Однажды я воскликнул:
— Но когда же отдохнут твои руки?
Он посмотрел на них, улыбаясь; он посмотрел на ладонь и на обратную сторону, переворачивая их на солнце. Этот взгляд, эта улыбка, это солнце, этот жест придавали этим большим жилистым рукам поразительное благородство; огрубевшие на полевых орудиях, освященные содеянным добром и совершенным трудом, теперь эти руки были достойны нести пальму.
Старик скрестил их на груди по похоронному христианскому обычаю и ответил, не переставая улыбаться.
— Скоро, синьоре, если это угодно будет Богу. Когда их сложат вот так в гробу. Аминь.
Все средства были напрасны.
Работа не помогала и не утешала меня; она была неровной, беспорядочной, лихорадочной, часто прерывалась непреодолимою усталостью, упадком духа, бездеятельностью.

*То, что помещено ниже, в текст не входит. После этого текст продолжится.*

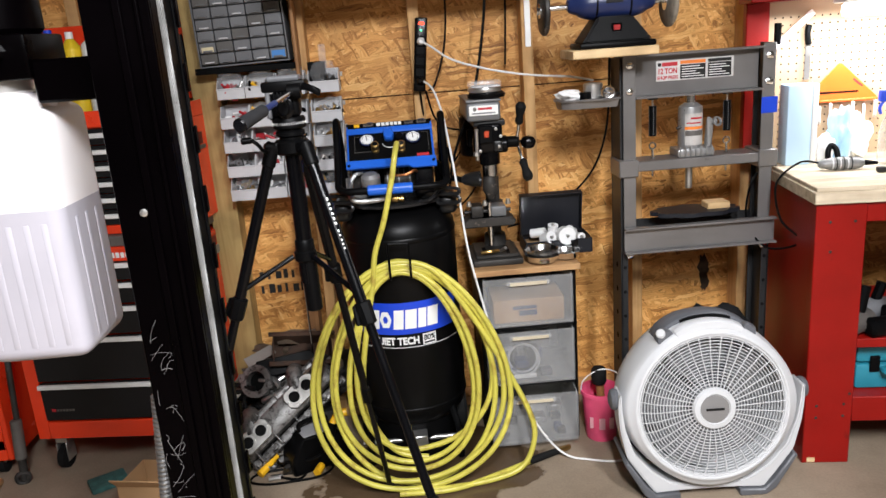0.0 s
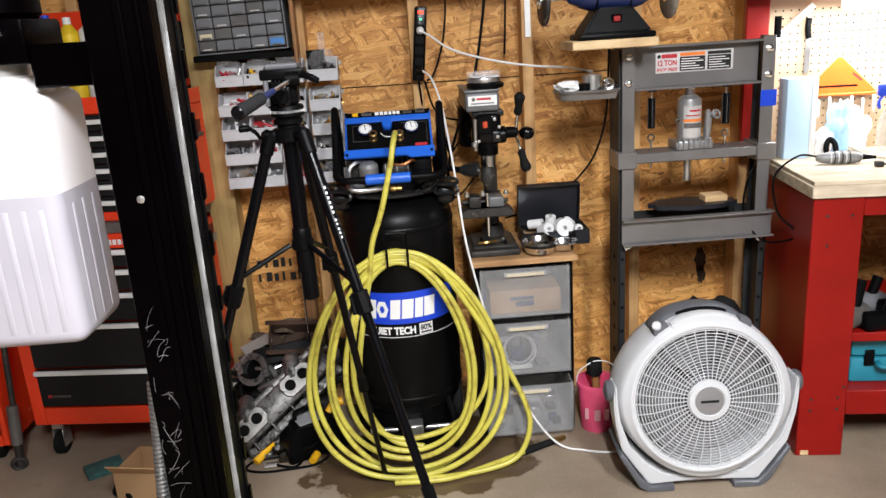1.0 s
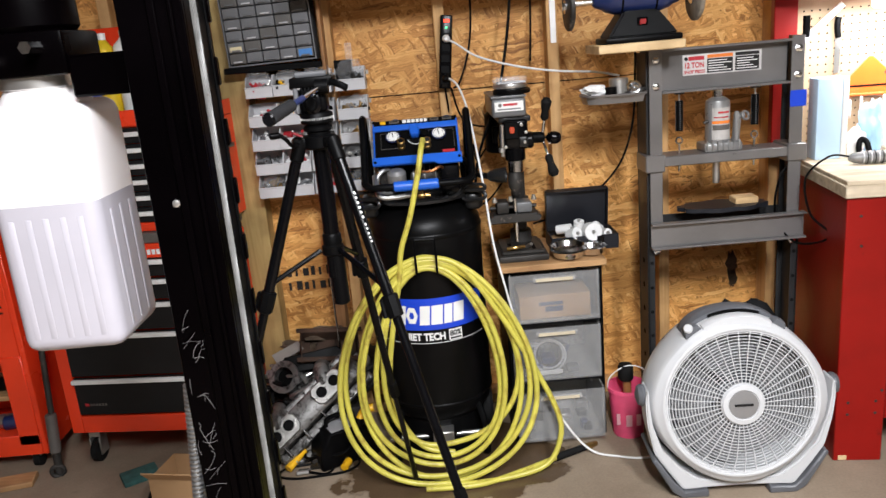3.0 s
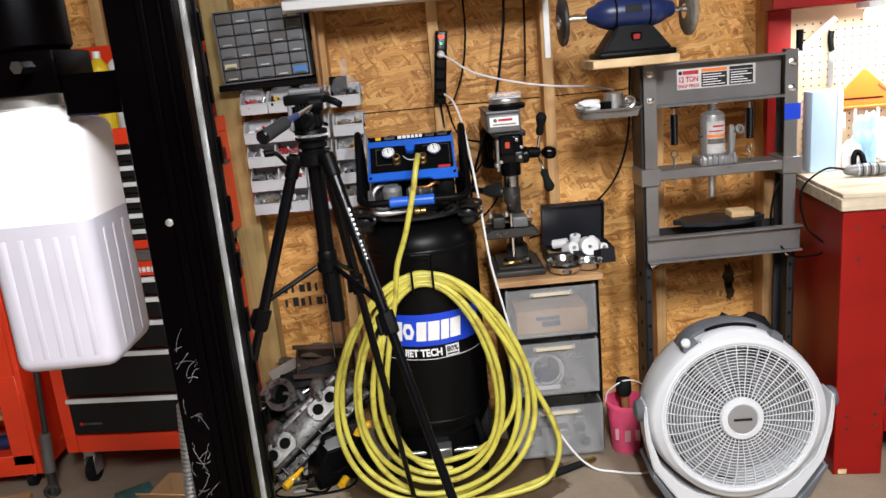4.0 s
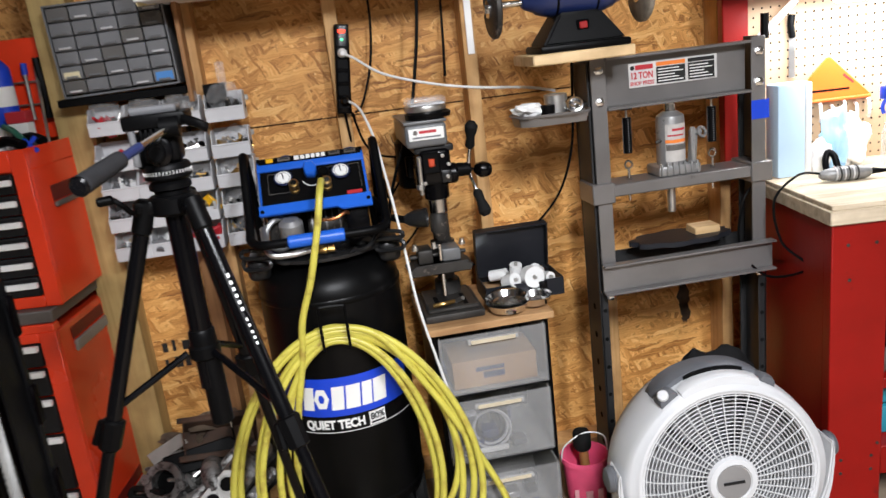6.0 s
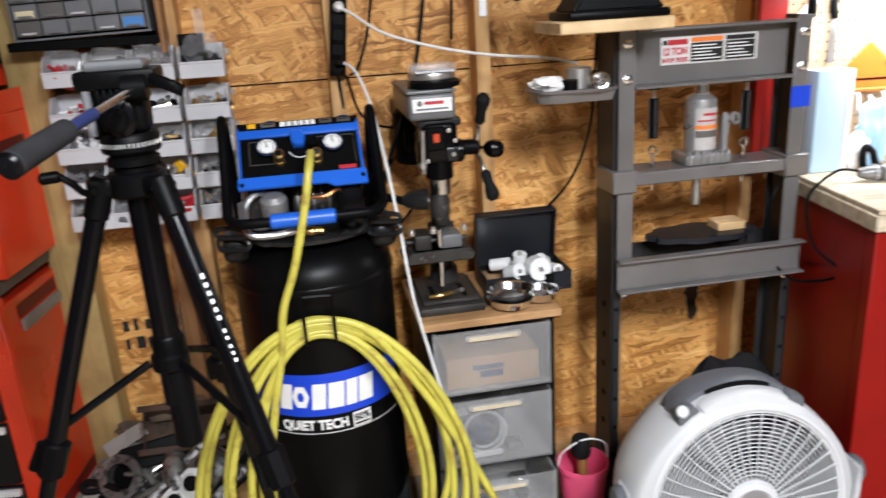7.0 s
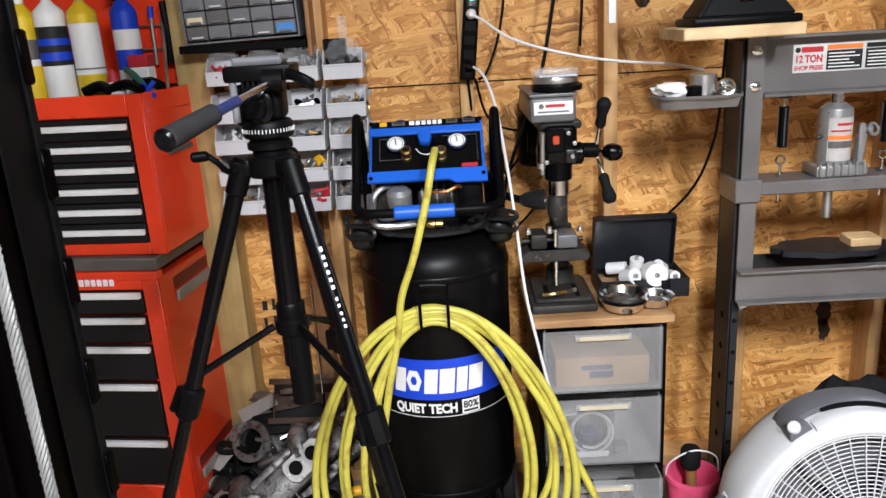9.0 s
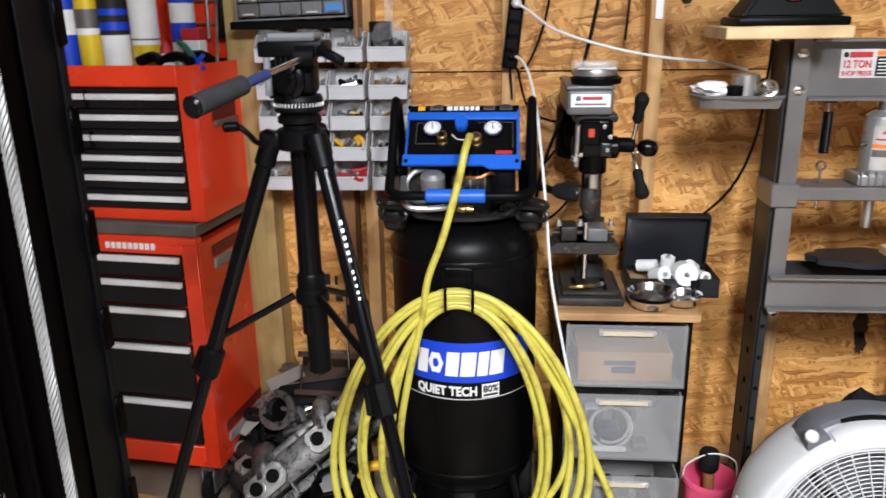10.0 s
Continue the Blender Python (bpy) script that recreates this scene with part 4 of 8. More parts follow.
part("blue_collar", rod(root + dv * 0.095, root + dv * 0.150, 0.0068, 12, bevel=0.002), BLUE_DARK, ha)
part("foam_grip", rod(root + dv * 0.148, GRIP - dv * 0.006, 0.0125, 16, 0.0135, bevel=0.004), FOAM, ha)
part("grip_cap", rod(GRIP - dv * 0.008, GRIP, 0.0138, 16, bevel=0.003), BLACK_GLOSS, ha)
part("handle_clamp", lathe([(0.016, -0.014), (0.016, 0.014)], 16, m=spin_to(root, (1, 0, 0))), BLACK, tri)
cr = part("crank", tube([(HX - 0.034, HY - 0.01, 1.180), (HX - 0.056, HY - 0.03, 1.176), (HX - 0.066, HY - 0.045, 1.192), (HX - 0.078, HY - 0.05, 1.204)], 0.0045, 8), BLACK, tri)
part("crank_knob", rod((HX - 0.076, HY - 0.05, 1.204), (HX - 0.100, HY - 0.055, 1.203), 0.0075, 12, bevel=0.003), BLACK, cr)

# ---- shop press ----
PY = 2.585
press = thing("shop_press", "grey steel hydraulic shop press frame on dark legs", "shop press", (0.91, 2.65, 0))
for s, x in ((-1, 0.695), (1, 1.136)):
    up = part("upright", box(x - 0.020, x + 0.020, PY, PY + 0.006, 0.665, 1.300, 0.0015), PRESS_GREY, press)
    # side webs and rear plates take the darker leg colour, front faces the grey
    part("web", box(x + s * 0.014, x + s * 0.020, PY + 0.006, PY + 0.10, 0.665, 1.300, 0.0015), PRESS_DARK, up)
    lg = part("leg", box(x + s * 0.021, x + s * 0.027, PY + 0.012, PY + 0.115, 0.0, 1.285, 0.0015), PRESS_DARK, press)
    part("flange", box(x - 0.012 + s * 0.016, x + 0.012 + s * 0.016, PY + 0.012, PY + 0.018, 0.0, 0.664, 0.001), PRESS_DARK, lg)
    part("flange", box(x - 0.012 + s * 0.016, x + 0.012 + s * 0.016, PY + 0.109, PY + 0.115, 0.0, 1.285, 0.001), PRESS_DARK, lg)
    for k in range(7):
        part("hole", lathe([(0.009, 0), (0.009, 0.0008), (0, 0.0008)], 12, m=spin_to((x + s * 0.0272, PY + 0.060, 0.10 + k * 0.085), (s, 0, 0))), HOLE, lg)
        part("hole", lathe([(0.006, 0), (0.006, 0.0008), (0, 0.0008)], 10, m=spin_to((x + s * 0.014, PY + 0.0118, 0.10 + k * 0.085), (0, -1, 0))), HOLE, lg)
    part("foot", box(x - 0.03, x + 0.03, PY - 0.16, PY + 0.30, 0.0, 0.04, 0.003), PRESS_DARK, press)
    for z in (1.262, 1.183, 0.655):
        b = part("bolt", lathe([(0.0125, 0), (0.0125, 0.003), (0.010, 0.003), (0.010, 0.010), (0.007, 0.012), (0, 0.012)], 6, m=spin_to((x, PY, z), (0, -1, 0))), CHROME, press)
# top beam: a channel open to the front
part("top_beam", box(0.715, 1.115, PY + 0.030, PY + 0.036, 1.165, 1.285, 0.001), PRESS_GREY, press)
part("beam_flange", box(0.715, 1.115, PY - 0.008, PY + 0.036, 1.285, 1.292, 0.001), PRESS_GREY, press)
part("beam_flange", box(0.715, 1.115, PY - 0.008, PY + 0.036, 1.158, 1.165, 0.001), PRESS_GREY, press)
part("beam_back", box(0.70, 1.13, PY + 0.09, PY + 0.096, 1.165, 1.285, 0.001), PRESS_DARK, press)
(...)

Мой брат читал мне наставления:
— Это не по правилам. В одну неделю ты затрачиваешь энергию шести месяцев; потом снова впадаешь в бездеятельность, и затем снова с жаром бросаешься в работу. Так нельзя. Чтобы работа была прочной, надо, чтобы она была спокойной, обдуманной, гармоничной. Понимаешь? Нужно работать согласно системе. А у тебя недостаток всех новичков: излишек рвения. Ты успокоишься впоследствии.